Nos anos 2000, a tensão entre as duas cidades aumentou. Estava pegando mal. Imagine você, turista, chegar à Chapada, ver o marco que diz que o centro da América do Sul é lá e, pouco depois, dar de cara com um obelisco no centro de Cuiabá falando a mesma coisa.
Então, em 2007 elas chegaram a um acordo. Chapada dos Guimarães cedeu e trocou a inscrição de seu marco. Desde então, ele diz “Mirante do Centro Geodésico da América do Sul”. Em 2020, um decreto do governo o tornou monumento natural.
O obelisco de Cuiabá agora reina tranquilo, mas ainda tem quem levante dúvidas. É que o IBGE nunca fez um levantamento próprio e a definição de centro geográfico é difícil. Por isso mesmo, o marco do centro geodésico do Brasil, em Tocantins, também é questionado.
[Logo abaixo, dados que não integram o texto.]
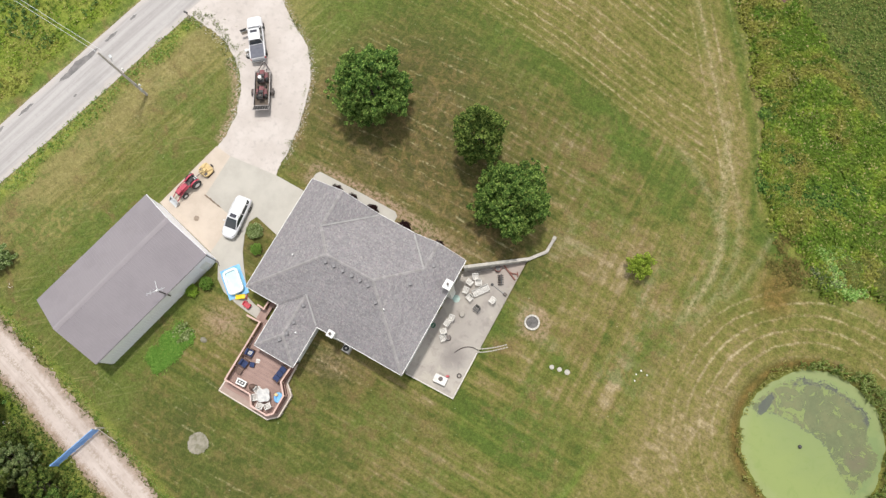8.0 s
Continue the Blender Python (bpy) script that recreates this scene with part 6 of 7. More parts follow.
def pickup(x, y, turn):
    c = thing("pickup_truck", x, y, ground_z(x, y) + 0.06, turn, "white crew-cab pickup with an open driver's door and dark bed cover", "truck")
    car_shell([(-3.05, 0.9, 0.97, 0.5, 0.98, 1.14, 0.93), (-1.0, 0.88, 0.96, 0.5, 1.0, 1.14, 0.92), (-0.9, 0.88, 0.96, 0.45, 1.05, 1.12, 0.86), (1.3, 0.88, 0.96, 0.45, 1.05, 1.12, 0.86),
               (1.7, 0.87, 0.95, 0.45, 1.0, 1.16, 0.82), (2.7, 0.88, 0.95, 0.45, 0.98, 1.12, 0.8), (3.1, 0.8, 0.86, 0.5, 0.85, 1.02, 0.7)], c, M["car"])
    glass = bmesh.new()
    loft(glass, [[(p, -hw, 1.1), (p, hw, 1.1), (p, hw2, zt), (p, -hw2, zt)] for p, hw, hw2, zt in ((-0.98, 0.82, 0.7, 1.2), (-0.72, 0.84, 0.68, 1.74), (0.75, 0.84, 0.66, 1.76), (1.55, 0.82, 0.78, 1.14))])
    part("glasshouse", glass, M["glass"], c)
    roof = bmesh.new()
    loft(roof, [[(p, -hw, z - 0.05), (p, hw, z - 0.05), (p, hw * 0.96, z + 0.03), (p, hw * 0.6, z + 0.06), (p, -hw * 0.6, z + 0.06), (p, -hw * 0.96, z + 0.03)] for p, hw, z in ((-0.72, 0.68, 1.72), (-0.4, 0.7, 1.78), (0.5, 0.7, 1.79), (0.85, 0.66, 1.73))])
    part("roof", roof, M["car"], c)
    part("sunroof", box(bmesh.new(), 0.42, 0, 1.845, 0.36, 0.84, 0.014, bevel=0.004), M["tint"], c)
    cover = M["cover"]
    for k in range(3):
        part("bed_cover_panel", box(bmesh.new(), -1.37 - 0.6 * k, 0, 1.13, 0.585, 1.6, 0.045, bevel=0.012), cover, c)
    for s in (-1, 1):
        part("bed_rail", box(bmesh.new(), -1.95, s * 0.88, 1.1, 1.9, 0.12, 0.09, bevel=0.02), M["car"], c)
        for a, b in (((0.82, s * 0.66, 1.74), (1.52, s * 0.8, 1.13)), ((-0.0, s * 0.7, 1.74), (0.0, s * 0.85, 1.12)), ((-0.74, s * 0.68, 1.72), (-0.95, s * 0.82, 1.13))):
            part("pillar", rod(bmesh.new(), a, b, 0.055, seg=6), M["car"], c)
        part("headlight", box(bmesh.new(), 2.84, s * 0.66, 0.8, 0.2, 0.3, 0.16, bevel=0.03), M["glass"], c)
        part("tail_light", box(bmesh.new(), -2.93, s * 0.86, 0.8, 0.08, 0.12, 0.3), M["toy_red"], c)
    part("mirror", box(bmesh.new(), 1.15, -1.05, 1.12, 0.14, 0.24, 0.2, bevel=0.03), M["black"], c)
    part("tailgate", box(bmesh.new(), -2.98, 0, 0.66, 0.07, 1.62, 0.5, bevel=0.02), M["car"], c)
    part("bumper", box(bmesh.new(), -3.08, 0, 0.48, 0.18, 1.75, 0.2, bevel=0.04), M["steel"], c)
    part("front_bumper", box(bmesh.new(), 2.98, 0, 0.48, 0.14, 1.6, 0.24, bevel=0.05), M["steel"], c)
    door = part("open_door", box(bmesh.new(), 0.0, 0.0, 0.5, 0.09, 0.95, 0.62, bevel=0.03), M["car"], c, "driver's door standing open")
    part("door_window", box(bmesh.new(), 0.0, 0.06, 1.1, 0.03, 0.8, 0.42), M["glass"], door)
    part("door_lining", box(bmesh.new(), -0.06, 0.0, 0.52, 0.06, 0.86, 0.56, bevel=0.02), M["skirt"], door)
    door.matrix_basis = pose(1.2, 1.3, 0, 0, 0, 14)
    for px in (-1.85, 1.95):
        for s in (-1, 1):
            wheel(c, px, s * 0.84, 0.4, 0.27, s)
    return c


M["tint"] = surf("tinted_sunroof_glass", (0.06, 0.06, 0.075), (0.05, 0.05, 0.065), 2, 30, 0.12, grit=0.05)
M["cover"] = surf("grey_bed_cover", (0.115, 0.12, 0.15), (0.095, 0.1, 0.128), 2, 30, 0.55)
M["galv"] = surf("dull_galvanised_steel", (0.4, 0.38, 0.37), (0.28, 0.25, 0.24), 3, 40, 0.6, 0.3)
M["mower"] = surf("dark_red_mower_paint", (0.2, 0.05, 0.055), (0.1, 0.03, 0.035), 3, 30, 0.5)
suv(-5.9, -7.6, -82.5)
truck = pickup(-15.7, 11.95, 128.5)
truck.scale = (0.92, 0.98, 1.0)
spare = thing("spare_wheel", -15.7, 9.9, ground_z(-15.7, 9.9) + 0.05, 30, "black spare wheel lying on the gravel by the truck", "wheel")
for ob in (wheel(spare, 0.0, 0.0, 0.37, 0.25),):
    ob.matrix_basis = pose(0, 0.35, 0.13, 90, 0, 0)
sack = part("plastic_sack", ball(bmesh.new(), 0, 0, 0.1, 0.3, 0.2, 0.13, 3), M["white"])
for v in sack.data.vertices:
    v.co *= 1 + 0.25 * noise.noise(v.co * 7)
sack.matrix_basis = pose(-16.3, 10.35, ground_z(-16.3, 10.35) + 0.05, 0, 0, 35)
tagged(sack, "crumpled white plastic sack on the gravel", "sack")


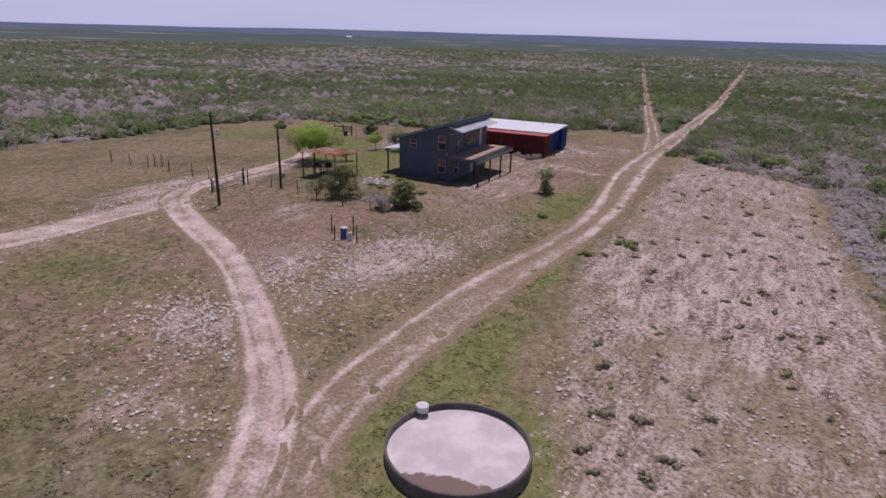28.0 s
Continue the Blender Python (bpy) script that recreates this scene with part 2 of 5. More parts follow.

A suposta dúvida de Cuiabá não se situar no centro geodésico da América do Sul prende-se ao fato da simples visualização aparente nos mapas. Existem inúmeras formas de projeções cartográficas e cada uma delas é ajustável para uma determinada área do globo terrestre”, argumenta Paschoiotto
Mapas sempre vão favorecer um pedaço em detrimento de outro porque não dá para planificar uma esfera sem distorções.
Em tempos em que muitos monumentos são alvo de polêmica, de questionamentos e revisionismos do papel que se quer dar a certos personagens históricos, o obelisco de Cuiabá se destaca porque não perdeu significado nem “envelheceu mal”. Pelo contrário. É um marco científico que acabou virando, também, um símbolo cultural.